Last week provided further evidence that you shouldn’t believe everything you read in the papers (or, indeed, hear on the television and radio).
It came at the end of the row over “Lottery fat cats” and their bonuses, first revealed a fortnight ago by this magazine, and at the end of a week which saw the confrontation between the Government and Camelot grow increasingly ugly.
Heritage Secretary Chris Smith had summoned Camelot’s chairman, Sir George Russell, to see him on Monday. Sir George offered to hand over to charity, out of Camelot’s profits, a sum equal to the amount paid to the executive directors in long-term bonuses – but said he couldn’t force them to hand back the money themselves because they were entitled to it under their contracts of employment.
Smith said that wasn’t good enough. He wanted the directors to hand over “all or some” of the bonuses they’d already received, and “all or some” of any future bonuses.
Result: impasse. Camelot’s shareholders said they thought the bonuses were fine – good money must be paid to attract and retain good managers, Camelot’s top team could earn just as much elsewhere – and the directors themselves discreetly let it be known that they would rather resign than hand over the money.
Furthermore, two of the shareholders, Racal and De La Rue, made it clear they didn’t think much of another of Sir George’s concessions – an agreement to consider ways of turning the Lottery into a not-for-profit venture.
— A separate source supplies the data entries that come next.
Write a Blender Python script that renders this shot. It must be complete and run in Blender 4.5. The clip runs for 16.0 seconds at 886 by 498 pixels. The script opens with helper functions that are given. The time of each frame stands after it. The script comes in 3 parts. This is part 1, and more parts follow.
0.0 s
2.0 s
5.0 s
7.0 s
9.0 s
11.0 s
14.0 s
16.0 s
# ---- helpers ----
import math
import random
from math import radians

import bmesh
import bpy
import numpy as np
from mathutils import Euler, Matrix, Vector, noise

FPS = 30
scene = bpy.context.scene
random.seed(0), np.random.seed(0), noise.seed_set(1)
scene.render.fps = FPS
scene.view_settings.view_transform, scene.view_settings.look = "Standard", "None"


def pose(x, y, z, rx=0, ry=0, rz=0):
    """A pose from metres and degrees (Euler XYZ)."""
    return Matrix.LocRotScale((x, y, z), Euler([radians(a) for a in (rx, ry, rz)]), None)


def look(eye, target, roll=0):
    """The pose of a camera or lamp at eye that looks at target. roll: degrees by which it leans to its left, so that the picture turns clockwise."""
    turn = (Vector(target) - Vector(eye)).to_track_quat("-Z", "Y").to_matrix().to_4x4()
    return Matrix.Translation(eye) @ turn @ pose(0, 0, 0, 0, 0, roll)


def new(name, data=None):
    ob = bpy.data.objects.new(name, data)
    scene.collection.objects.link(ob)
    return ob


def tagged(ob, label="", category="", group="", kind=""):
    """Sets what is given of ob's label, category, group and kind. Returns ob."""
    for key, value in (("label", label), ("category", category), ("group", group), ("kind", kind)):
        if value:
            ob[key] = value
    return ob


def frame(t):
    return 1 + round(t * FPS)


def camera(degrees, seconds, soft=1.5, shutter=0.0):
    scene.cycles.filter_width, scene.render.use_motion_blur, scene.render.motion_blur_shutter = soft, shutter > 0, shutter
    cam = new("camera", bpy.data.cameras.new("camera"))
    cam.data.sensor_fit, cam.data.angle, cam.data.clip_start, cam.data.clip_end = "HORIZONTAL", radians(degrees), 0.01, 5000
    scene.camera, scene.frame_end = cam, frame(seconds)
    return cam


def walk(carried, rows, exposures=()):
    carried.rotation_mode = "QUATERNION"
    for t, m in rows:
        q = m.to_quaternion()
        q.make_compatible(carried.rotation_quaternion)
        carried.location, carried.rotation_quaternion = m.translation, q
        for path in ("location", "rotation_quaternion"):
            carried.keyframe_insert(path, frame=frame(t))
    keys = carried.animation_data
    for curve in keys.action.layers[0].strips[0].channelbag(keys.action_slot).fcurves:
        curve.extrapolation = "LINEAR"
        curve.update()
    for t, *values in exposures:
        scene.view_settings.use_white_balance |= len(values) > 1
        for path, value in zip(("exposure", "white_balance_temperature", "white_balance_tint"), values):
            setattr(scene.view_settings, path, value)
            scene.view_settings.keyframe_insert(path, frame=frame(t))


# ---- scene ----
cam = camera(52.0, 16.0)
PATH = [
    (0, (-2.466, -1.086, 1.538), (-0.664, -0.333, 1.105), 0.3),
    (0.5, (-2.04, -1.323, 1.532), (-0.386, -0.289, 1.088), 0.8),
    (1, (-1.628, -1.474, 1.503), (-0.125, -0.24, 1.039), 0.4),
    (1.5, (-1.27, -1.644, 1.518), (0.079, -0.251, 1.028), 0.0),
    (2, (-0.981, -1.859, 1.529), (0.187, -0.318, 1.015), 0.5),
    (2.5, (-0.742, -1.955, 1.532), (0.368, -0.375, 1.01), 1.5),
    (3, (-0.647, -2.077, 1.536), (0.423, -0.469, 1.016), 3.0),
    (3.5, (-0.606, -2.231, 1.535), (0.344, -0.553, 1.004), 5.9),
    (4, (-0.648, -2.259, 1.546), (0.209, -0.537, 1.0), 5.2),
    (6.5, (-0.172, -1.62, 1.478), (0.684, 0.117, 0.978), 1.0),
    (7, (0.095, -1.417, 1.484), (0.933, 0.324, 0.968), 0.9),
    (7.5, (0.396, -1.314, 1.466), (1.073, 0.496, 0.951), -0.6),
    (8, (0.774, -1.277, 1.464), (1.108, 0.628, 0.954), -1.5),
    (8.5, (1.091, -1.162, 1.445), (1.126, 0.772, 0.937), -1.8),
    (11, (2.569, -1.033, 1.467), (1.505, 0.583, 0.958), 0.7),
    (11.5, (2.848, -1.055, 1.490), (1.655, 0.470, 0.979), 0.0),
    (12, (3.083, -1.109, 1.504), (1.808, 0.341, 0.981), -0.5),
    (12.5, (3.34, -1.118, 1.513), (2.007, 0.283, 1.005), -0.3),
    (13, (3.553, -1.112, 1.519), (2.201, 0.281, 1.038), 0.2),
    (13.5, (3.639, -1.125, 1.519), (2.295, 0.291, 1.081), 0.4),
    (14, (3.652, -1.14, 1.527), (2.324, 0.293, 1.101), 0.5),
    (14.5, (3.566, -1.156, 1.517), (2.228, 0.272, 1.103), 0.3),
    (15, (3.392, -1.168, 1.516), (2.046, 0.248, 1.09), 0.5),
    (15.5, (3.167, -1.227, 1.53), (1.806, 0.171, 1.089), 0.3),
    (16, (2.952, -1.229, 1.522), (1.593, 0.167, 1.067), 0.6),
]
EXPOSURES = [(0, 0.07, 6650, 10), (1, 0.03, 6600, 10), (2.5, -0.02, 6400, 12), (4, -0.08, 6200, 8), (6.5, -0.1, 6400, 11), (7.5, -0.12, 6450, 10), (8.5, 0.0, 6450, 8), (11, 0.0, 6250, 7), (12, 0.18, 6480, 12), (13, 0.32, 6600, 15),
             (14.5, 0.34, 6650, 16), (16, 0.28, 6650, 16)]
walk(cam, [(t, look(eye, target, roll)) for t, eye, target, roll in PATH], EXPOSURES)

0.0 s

Both companies would not be interested, they said, in investing in something that didn’t offer them a dividend as a return on their capital.
For its part, the Government insisted that something had to be done: Camelot and its directors simply didn’t realise the strength of public feeling on the issue.
In the event, both sides compromised after a “high-level” political intervention which Downing Street knew about, even if it didn’t initiate it (negotiations late on Thursday were conducted between Sir George and Smith and their respective executives and officials).
But often, in these circumstances, one side has to compromise more than the other. Which was it in this case? Who won?
This is where you’d be advised not to accept uncritically what the media tell you. News organisations had some room for interpretation – and they took it.
Several newspapers, and ITN, reckoned the Government was the victor. The Camelot directors had been forced to eat humble pie and hand over some of their bonuses to charity, after initially refusing.
But other papers, and we at the BBC, rather thought Camelot had won. Smith, having demanded repayment of the bonuses already taken, had to settle for an agree ment which allowed the directors to keep them, and pay only some of the bonus due this October. But they don’t have to hand over all of it, or even say how much they’ve paid.
The question of who is perceived to have won isn’t just academic. In some quarters (like The Financial Times and the Institute of Directors) the episode was taken to indicate that the Government was anti-business, apparently opposed to the kinds of incentive schemes which are part and parcel of the enterprise culture it is supposed to embrace.
The Government’s sensitivity to this charge may perhaps be gauged from the fact that I was rung up by two separate government spin doctors on Friday afternoon, worried that BBC TV News wasn’t giving their answer to this charge sufficient emphasis (basically, that Camelot, running a lottery set up by an Act of Parliament and handling the “people’s money” destined to go to government-nominated good causes, isn’t like other businesses).
Yet equally there is genuine and widespread public outrage at the Camelot directors’ actions: the Heritage Secretary undoubtedly had public opinion on his side when he chose to get tough with the fat cats.
The Lottery’s reputation – as well as the Government’s, in certain quarters – may have been damaged by the row (although the business might have suffered more seriously if its top executives had walked out).
The mistake Camelot’s directors made in taking their bonuses at a time when the Lottery’s contributions to good causes were falling shows a woeful lack of awareness of how the gesture was likely to play with the public. It suggests the directors, like the company’s shareholders, have yet to see the Government’s point that Camelot isn’t just any old private sector company but a quasi-public sector utility, subject to different rules from business as a whole.
But equally, the money the directors get is not out of line with what executives in similar companies in the private sector can expect. That the public fails to grasp this suggests many people are simply ignorant of what top executives in the commercial world earn.
If anything good has come out of the past couple of weeks, it may be greater understanding by both Camelot and the Government of just what kind of bizarre animal the Lottery has become – and that, with the change of government, Camelot must now play by new rules, however much its shareholders may not wish it to.